7 Things to learn from other people's challenges
Human beings have a tendency to get wrapped up in other people's situations. You may do this for different reasons. It may relate to a lack of mental discipline, pure curiosity, your nature as a energy giver, or any variety of other reasons. You may or may not dream of being in someone else's situation. Consider 7 things to learn from other people's challenges;
1) You always do enough. When you know someone who is not well, or who is facing other challenges, it is tempting to fall into the trap of feeling you could always be doing more to help than you already are. This is a test for you to learn about overcoming helplessness.
2) Love & support are always valuable. Regardless of how someone around you is reacting to their own circumstances, your presence, thoughts and actions can provide different forms of support and encouragement. Whether or not acknowledged, positive energy is doing good and contributing to an invisible healing process. Sending kind thoughts also has a beneficial effect.
3) Your judgment can be transformed. Part of you may wonder or whysomeone continues to behave in ways that are self-destructive or otherwise, perpetuates their problems. Such external observation reveals your own inner judge. This reveals how you absorb negative energy and distract attention away from yourself. The inner judge is a self-created illusion. You can shift focus and use this energy to learn more about yourself.
4) Awareness is relative. Human beings have different levels of self-awareness. What you sense about someone else is not necessarily what they see or understand. Perception is shaped by experience. It often seems easier to notice faults in others or their difficulties than to acknowledge your reactions reveal useful messages about yourself.
5) Saving someone is not your job. It is common for altruistic human beings to desire to save someone from further misery, distress or suffering. At the same time, as someone repeatedly talks of problems without being willing to explore why they exist, this signals the person is not ready to consciously recognize the real issues or take responsibility for them.
6) Co-dependence offers a learning curve. Co-dependence is the idea that your behaviour enables someone to continue living in self-denial about destructive thoughts and behaviour. You cannot change a person, but you can change how you react to them. If you sense someone is doing something that is not good for them, you have choices as to whether or not you turn a blind eye, whether you help them feed a habit or refuse to take responsibility.
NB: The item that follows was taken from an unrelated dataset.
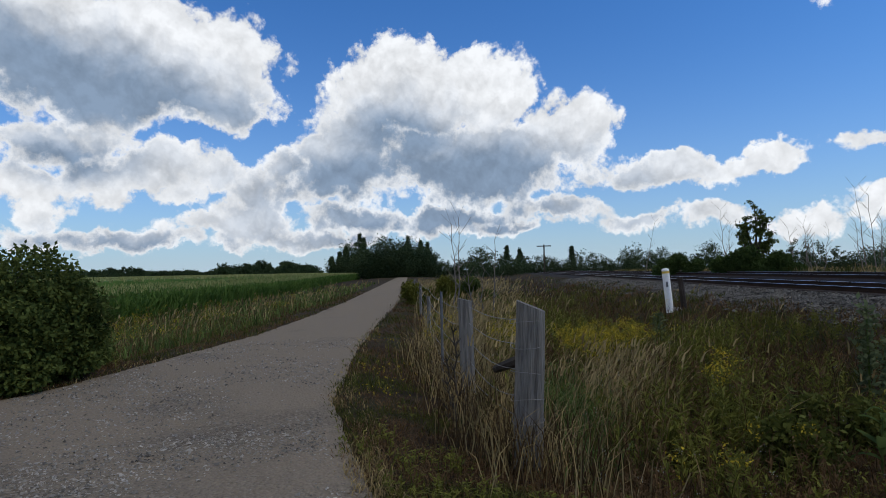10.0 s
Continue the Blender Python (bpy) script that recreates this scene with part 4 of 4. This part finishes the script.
def shrub(az, d, w, h, mat, label, leaf=0.14, dens=16, per=34, base_z=None):
    lobes = []
    for k in range(max(6, int(w / 0.28))):
        u = RNG.uniform(-0.5, 0.5)
        rise = h * (1 - 1.6 * u * u) * RNG.uniform(0.15, 0.95)
        r = RNG.uniform(0.12, 0.24) * min(w, 1.6 * h)
        lobes.append((u * w, max(0.25 * h, rise - r * 0.6), r * 1.15, r))
    return tree(az, d, lobes, mat, label, leaf, dens, per, max(0.16, 0.055 * w), 0.025, base_z, 0.2, "shrub")


for az, d, w, h in ((-25.0, 20.8, 1.4, 1.0), (-28.2, 21.2, 2.0, 1.15), (-31.5, 21.2, 2.4, 1.4), (-35.5, 21.2, 2.8, 1.55), (-39.5, 21.2, 3.0, 1.7), (-43.5, 21.2, 3.0, 1.9)):
    shrub(az, d, w, h, SHRUB, "dense brown-green shrub at the edge of the gravel", 0.085, 16, 26)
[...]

7) Nothing you assume as important actually is. Human beings get preoccupied with situations that evoke emotions. The situations themselves are irrelevant. Every person creates situations they need in order to step outside their comfort zone. You exist to teach yourself you are not meant to control everything or always get your way. Life is not meant to be constantly predictable, explained or understood. You are learning more about energy flow, attuning to love and the essence of surrender.
Reader Comments (10)
Yes it certainly isn't healthy to carry someone else through the threshold. You can point out the door, but someone has to use their own energy to walk on through it.
Ultimately, we can only be our own Saviour by believing in our selves.
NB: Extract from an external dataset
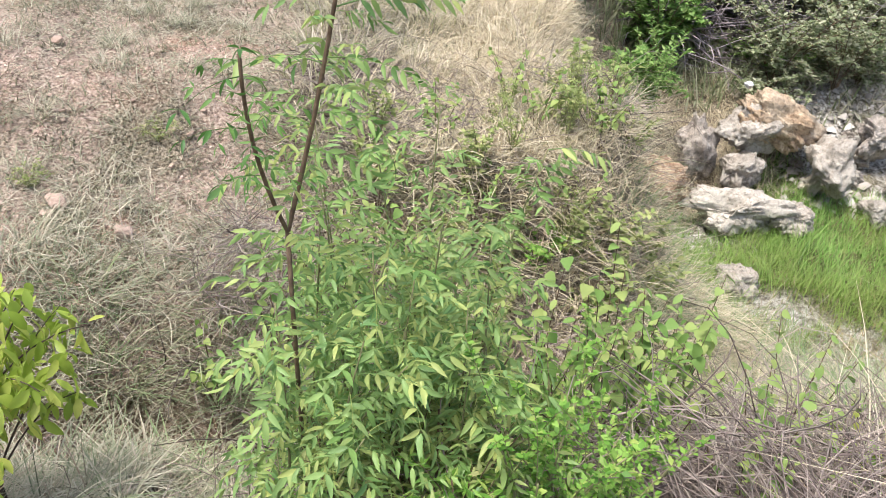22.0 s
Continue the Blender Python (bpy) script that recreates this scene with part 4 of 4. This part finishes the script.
def heart_herb(x, y, height, stems, leaves, spread=0.2, size=(0.026, 0.056), label="light green herb with soft heart-shaped leaves", group="heart-leaved herbs", meshes=None):
    ob = thing("heart_leaf_herb", on_ground(x, y, -0.01), label, "shrub", group)
    for k in range(stems):
        az = 2 * np.pi * k / stems + RNG.uniform(0, 1)
        r = spread * RNG.uniform(0.4, 1.0)
        tip = (np.cos(az) * r, np.sin(az) * r, height * RNG.uniform(0.7, 1.0))
        leafy_stem(ob, curve((0, 0, 0), tip, (0, 0, 0.04)), 0.0035, leaves, meshes or HEARTS, size, 0.45, -0.3, BROWN_BARK, 0.5)
    return ob


for x, y, top, k, spread in ((-2.68, 0.04, 0.42, 7, 0.2), (-2.6, 0.2, 0.34, 7, 0.22), (-2.85, -0.12, 0.3, 6, 0.2), (-2.5, -0.1, 0.3, 5, 0.18), (-2.85, 0.3, 0.18, 6, 0.22)):
    heart_herb(x, y, top - float(ground_height(x, y)), k, 22, spread, (0.034, 0.06))
for x, y, h, k, n in ((-3.0, -0.1, 1.2, 4, 12), (-2.75, -0.25, 1.25, 4, 12), (-2.8, 0.3, 1.25, 5, 12), (-3.2, 0.5, 1.3, 4, 12), (-3.5, -0.35, 0.9, 5, 11), (-4.2, -0.3, 0.45, 5, 10), (-4.4, 0.3, 0.5, 5, 10), (-4.9, 0.5, 0.4, 5, 10), (-3.9, -0.7, 0.5, 4, 10),
                      (-1.5, 1.6, 0.5, 5, 10), (-1.3, 1.75, 0.55, 5, 10), (-1.95, 1.0, 0.6, 4, 10), (-1.65, 1.1, 0.5, 4, 10), (-1.15, 2.1, 0.5, 5, 10), (-2.25, 0.7, 0.6, 4, 10), (-0.9, 2.3, 0.35, 4, 8)):
    heart_herb(x, y, h, k, n)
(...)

Yes, by getting too wrapped up in what we are experiencing, we can get side tracked or derailed on our journey home. But everything in its own time on the way to beyond time.
This is the first time I've been on your blog and I love what I've found.
In number 5 where you say, "...At the same time, as someone repeatedly talks of problems without being willing to explore why they exist, this signals the person is not ready to consciously recognize the real issues or take responsibility for them." reminds me of times when I've tried to 'save" a friend or family member. Age and/or wisdom has taught me this lesson. I've since learned the responsibility lies with them and now all I do is listen.